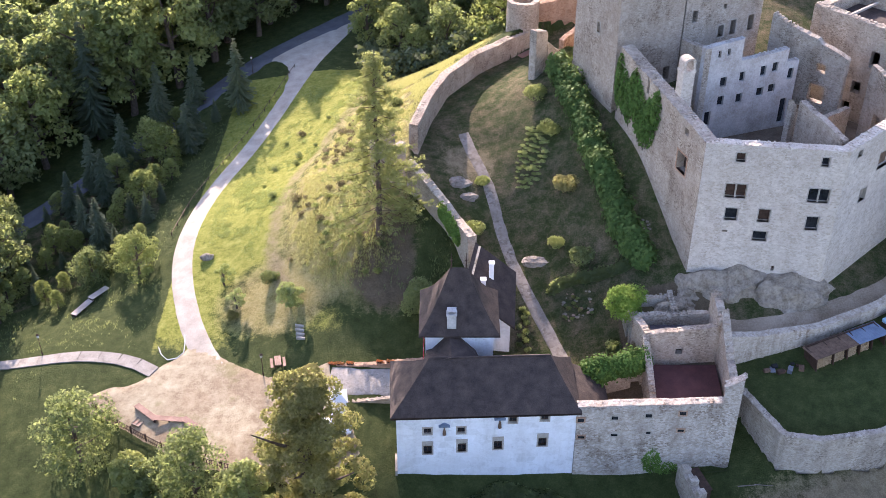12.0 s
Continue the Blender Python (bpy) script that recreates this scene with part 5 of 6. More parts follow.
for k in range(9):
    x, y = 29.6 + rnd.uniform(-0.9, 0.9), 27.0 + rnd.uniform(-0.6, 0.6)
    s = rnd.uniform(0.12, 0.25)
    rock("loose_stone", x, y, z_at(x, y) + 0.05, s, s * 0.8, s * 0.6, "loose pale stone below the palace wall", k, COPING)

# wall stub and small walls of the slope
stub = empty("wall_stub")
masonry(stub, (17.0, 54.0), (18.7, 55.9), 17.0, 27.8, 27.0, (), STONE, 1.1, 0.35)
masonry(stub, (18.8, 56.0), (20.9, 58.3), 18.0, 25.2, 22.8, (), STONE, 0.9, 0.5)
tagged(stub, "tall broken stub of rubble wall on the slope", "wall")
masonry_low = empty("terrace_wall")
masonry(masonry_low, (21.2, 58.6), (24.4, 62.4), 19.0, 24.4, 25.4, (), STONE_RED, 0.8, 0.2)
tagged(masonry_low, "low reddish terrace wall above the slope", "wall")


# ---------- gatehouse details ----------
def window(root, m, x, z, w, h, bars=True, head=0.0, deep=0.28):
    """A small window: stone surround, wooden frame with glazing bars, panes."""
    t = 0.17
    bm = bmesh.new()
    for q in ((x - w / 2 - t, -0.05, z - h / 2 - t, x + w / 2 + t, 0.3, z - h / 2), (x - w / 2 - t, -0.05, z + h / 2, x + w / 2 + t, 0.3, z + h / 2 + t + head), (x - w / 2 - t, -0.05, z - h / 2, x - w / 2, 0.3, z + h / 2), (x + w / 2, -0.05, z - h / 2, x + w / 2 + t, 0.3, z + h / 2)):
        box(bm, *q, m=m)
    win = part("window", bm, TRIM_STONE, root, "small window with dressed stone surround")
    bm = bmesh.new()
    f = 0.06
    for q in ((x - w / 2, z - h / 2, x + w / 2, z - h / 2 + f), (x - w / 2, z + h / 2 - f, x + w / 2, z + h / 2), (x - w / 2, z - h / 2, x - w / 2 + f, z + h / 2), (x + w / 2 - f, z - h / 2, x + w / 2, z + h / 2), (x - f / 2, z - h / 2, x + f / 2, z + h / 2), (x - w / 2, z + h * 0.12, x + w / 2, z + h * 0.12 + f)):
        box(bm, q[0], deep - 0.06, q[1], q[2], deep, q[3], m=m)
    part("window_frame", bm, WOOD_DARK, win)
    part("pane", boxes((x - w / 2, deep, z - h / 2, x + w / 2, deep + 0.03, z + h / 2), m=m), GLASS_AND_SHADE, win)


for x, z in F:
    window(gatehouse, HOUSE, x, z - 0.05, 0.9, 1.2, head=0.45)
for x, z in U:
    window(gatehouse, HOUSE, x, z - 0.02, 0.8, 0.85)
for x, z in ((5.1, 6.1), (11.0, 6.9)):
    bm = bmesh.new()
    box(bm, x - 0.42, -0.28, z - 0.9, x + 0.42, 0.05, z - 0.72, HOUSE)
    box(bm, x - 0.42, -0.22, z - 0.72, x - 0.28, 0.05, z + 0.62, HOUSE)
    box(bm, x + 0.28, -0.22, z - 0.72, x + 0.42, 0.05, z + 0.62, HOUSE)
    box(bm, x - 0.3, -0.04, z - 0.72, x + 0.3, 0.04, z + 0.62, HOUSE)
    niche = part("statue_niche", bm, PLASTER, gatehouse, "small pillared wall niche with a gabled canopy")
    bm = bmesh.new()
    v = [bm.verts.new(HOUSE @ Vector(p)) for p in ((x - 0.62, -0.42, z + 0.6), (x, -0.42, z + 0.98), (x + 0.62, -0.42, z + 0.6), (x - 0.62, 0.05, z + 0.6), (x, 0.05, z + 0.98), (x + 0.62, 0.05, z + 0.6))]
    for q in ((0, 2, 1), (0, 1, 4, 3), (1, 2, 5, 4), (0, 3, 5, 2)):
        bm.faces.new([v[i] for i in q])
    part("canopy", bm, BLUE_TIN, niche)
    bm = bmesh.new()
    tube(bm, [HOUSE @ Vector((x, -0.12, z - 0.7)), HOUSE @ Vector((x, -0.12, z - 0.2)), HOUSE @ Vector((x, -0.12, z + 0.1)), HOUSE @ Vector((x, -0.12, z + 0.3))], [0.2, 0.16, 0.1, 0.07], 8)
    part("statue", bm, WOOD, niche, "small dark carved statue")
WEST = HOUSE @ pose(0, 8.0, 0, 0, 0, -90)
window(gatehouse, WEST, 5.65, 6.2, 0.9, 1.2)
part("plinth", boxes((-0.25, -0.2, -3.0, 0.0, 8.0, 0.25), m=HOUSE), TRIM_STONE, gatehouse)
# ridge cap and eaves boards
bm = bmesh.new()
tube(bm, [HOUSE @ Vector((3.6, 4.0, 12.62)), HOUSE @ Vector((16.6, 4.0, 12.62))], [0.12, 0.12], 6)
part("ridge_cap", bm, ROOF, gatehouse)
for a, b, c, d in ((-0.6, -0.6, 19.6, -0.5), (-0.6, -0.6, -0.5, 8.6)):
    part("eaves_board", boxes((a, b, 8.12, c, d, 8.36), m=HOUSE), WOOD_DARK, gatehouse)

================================

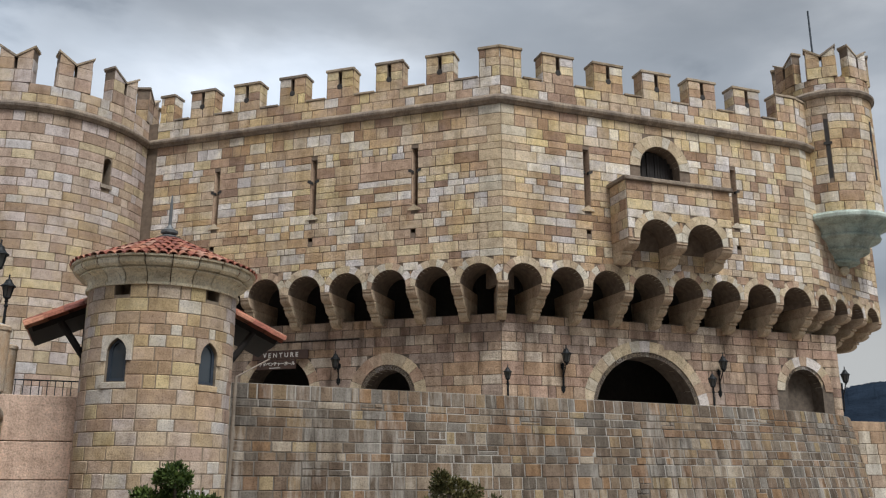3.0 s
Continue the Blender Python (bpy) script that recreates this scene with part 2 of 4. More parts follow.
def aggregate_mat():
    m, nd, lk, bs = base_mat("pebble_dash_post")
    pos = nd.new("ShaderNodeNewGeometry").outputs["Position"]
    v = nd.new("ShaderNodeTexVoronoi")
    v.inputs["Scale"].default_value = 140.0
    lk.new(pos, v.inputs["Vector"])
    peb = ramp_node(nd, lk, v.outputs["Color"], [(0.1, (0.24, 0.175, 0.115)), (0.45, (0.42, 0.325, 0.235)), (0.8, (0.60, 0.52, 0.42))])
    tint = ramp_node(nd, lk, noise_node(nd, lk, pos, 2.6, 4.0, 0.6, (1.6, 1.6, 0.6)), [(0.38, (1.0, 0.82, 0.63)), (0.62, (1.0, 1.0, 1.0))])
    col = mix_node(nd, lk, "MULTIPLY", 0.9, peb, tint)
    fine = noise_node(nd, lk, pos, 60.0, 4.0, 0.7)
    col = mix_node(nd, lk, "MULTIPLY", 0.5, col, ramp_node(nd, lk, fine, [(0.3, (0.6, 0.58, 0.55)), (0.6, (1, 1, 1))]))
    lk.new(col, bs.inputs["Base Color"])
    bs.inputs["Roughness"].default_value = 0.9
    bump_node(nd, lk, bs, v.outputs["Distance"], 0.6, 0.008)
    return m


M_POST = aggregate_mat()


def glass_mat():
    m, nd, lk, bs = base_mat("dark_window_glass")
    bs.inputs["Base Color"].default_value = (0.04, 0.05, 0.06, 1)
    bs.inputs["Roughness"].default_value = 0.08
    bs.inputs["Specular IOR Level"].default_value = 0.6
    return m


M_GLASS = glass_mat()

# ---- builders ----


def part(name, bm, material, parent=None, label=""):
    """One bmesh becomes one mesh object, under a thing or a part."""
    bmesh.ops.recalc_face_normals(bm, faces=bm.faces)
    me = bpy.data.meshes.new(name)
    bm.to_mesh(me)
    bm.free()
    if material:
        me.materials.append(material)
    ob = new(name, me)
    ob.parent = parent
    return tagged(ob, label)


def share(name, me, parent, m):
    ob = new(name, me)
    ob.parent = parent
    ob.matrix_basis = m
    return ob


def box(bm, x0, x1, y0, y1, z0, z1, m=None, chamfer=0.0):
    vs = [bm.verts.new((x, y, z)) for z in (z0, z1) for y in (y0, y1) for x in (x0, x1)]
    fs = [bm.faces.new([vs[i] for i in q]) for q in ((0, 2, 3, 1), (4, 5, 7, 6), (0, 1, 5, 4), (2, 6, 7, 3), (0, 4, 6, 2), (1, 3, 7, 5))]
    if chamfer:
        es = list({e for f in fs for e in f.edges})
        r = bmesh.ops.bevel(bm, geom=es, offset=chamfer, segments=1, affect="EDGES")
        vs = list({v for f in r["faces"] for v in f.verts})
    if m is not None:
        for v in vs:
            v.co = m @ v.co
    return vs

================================

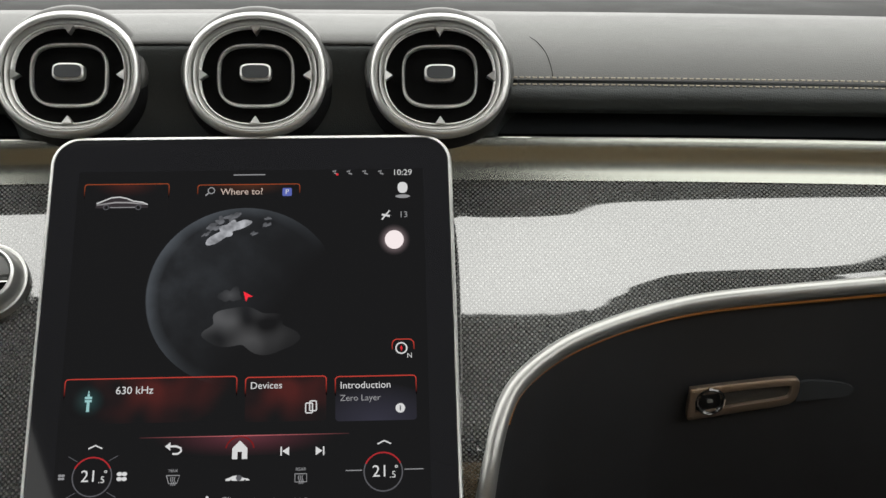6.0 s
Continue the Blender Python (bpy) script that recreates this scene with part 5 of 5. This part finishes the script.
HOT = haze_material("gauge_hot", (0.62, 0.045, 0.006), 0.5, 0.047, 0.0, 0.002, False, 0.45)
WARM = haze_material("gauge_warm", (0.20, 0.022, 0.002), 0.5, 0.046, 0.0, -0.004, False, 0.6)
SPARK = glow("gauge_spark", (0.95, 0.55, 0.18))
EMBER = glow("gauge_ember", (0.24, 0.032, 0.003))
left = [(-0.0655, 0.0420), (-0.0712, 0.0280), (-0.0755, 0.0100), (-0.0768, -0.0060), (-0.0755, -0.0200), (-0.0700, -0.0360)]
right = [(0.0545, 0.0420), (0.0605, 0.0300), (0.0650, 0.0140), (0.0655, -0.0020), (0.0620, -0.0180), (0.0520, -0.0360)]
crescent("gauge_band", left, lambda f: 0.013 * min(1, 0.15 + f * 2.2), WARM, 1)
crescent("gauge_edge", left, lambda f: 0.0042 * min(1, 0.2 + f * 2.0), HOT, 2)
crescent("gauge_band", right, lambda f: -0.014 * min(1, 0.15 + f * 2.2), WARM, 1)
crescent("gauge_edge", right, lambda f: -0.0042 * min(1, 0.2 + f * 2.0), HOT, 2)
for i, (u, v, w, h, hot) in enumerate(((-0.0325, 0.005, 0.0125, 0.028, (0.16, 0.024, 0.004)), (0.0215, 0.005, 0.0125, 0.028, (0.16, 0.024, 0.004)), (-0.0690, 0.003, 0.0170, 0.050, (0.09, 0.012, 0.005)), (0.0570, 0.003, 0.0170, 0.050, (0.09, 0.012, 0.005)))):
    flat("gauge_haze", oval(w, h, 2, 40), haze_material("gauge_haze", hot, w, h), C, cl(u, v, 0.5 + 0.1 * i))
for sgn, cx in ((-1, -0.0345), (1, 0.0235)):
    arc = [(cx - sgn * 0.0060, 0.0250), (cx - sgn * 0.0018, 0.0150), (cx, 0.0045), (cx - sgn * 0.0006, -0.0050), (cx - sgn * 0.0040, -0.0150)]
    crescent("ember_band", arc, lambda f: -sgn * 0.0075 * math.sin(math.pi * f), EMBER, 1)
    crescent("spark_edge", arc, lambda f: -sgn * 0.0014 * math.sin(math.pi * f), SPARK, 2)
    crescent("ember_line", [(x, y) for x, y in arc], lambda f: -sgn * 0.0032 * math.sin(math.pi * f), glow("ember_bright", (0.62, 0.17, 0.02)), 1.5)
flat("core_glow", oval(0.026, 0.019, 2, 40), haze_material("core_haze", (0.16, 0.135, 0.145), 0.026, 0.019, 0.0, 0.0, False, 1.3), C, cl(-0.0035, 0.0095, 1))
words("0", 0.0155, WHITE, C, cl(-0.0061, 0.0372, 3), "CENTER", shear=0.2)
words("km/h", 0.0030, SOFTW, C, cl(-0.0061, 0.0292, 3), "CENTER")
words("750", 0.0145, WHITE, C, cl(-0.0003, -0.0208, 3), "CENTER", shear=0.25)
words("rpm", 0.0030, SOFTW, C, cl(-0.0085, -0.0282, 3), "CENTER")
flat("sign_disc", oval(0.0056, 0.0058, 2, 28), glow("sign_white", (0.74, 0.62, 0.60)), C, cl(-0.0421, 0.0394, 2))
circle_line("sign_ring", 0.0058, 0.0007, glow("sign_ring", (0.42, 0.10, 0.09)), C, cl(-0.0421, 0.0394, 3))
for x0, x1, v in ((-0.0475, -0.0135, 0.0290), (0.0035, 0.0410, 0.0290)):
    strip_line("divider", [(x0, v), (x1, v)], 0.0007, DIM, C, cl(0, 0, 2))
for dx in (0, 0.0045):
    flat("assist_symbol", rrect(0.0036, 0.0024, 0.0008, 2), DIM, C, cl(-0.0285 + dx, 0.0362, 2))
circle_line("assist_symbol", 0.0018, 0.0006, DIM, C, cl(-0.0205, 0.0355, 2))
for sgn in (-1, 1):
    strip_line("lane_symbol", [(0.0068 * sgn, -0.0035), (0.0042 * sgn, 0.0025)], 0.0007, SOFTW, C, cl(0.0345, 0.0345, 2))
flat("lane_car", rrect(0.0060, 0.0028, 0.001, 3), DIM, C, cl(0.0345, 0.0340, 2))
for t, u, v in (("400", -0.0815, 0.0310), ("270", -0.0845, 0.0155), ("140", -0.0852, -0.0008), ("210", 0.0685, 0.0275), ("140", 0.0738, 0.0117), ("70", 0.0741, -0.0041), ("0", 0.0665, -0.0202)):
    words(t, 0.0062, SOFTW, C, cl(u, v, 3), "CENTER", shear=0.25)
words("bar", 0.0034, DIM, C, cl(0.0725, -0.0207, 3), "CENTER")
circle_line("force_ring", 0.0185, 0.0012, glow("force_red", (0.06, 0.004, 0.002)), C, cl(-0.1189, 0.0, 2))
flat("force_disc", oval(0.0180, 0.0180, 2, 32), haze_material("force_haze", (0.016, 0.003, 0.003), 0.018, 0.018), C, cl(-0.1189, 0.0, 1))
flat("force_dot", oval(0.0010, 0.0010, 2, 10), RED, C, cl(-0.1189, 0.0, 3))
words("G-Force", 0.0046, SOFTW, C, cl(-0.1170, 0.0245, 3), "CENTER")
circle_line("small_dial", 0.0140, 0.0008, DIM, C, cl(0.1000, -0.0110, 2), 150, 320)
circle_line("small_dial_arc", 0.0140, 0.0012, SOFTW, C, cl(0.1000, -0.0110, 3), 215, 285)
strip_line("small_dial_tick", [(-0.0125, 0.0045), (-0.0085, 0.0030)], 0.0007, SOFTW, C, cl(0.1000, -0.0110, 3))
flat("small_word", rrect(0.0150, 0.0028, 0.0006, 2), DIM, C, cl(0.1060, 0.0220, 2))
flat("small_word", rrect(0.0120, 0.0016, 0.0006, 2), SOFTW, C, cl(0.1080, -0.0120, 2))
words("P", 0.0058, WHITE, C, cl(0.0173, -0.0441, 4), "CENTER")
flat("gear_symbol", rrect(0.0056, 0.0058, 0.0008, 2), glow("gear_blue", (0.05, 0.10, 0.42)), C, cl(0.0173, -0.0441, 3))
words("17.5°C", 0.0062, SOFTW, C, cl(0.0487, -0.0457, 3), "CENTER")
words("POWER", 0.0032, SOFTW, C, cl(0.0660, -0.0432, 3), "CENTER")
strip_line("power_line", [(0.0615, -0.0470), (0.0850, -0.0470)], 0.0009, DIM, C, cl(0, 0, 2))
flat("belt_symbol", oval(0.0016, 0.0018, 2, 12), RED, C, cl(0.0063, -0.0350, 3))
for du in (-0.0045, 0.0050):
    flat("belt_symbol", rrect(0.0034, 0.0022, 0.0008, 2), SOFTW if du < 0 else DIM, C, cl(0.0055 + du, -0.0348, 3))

================================

Your task →
In the listing above, find the line with "6. More parts follow." and the line with "reddish terrace wall", then print exactly those lines and every line between them.

Solution to this problem →
Continue the Blender Python (bpy) script that recreates this scene with part 5 of 6. More parts follow.
for k in range(9):
    x, y = 29.6 + rnd.uniform(-0.9, 0.9), 27.0 + rnd.uniform(-0.6, 0.6)
    s = rnd.uniform(0.12, 0.25)
    rock("loose_stone", x, y, z_at(x, y) + 0.05, s, s * 0.8, s * 0.6, "loose pale stone below the palace wall", k, COPING)

# wall stub and small walls of the slope
stub = empty("wall_stub")
masonry(stub, (17.0, 54.0), (18.7, 55.9), 17.0, 27.8, 27.0, (), STONE, 1.1, 0.35)
masonry(stub, (18.8, 56.0), (20.9, 58.3), 18.0, 25.2, 22.8, (), STONE, 0.9, 0.5)
tagged(stub, "tall broken stub of rubble wall on the slope", "wall")
masonry_low = empty("terrace_wall")
masonry(masonry_low, (21.2, 58.6), (24.4, 62.4), 19.0, 24.4, 25.4, (), STONE_RED, 0.8, 0.2)
tagged(masonry_low, "low reddish terrace wall above the slope", "wall")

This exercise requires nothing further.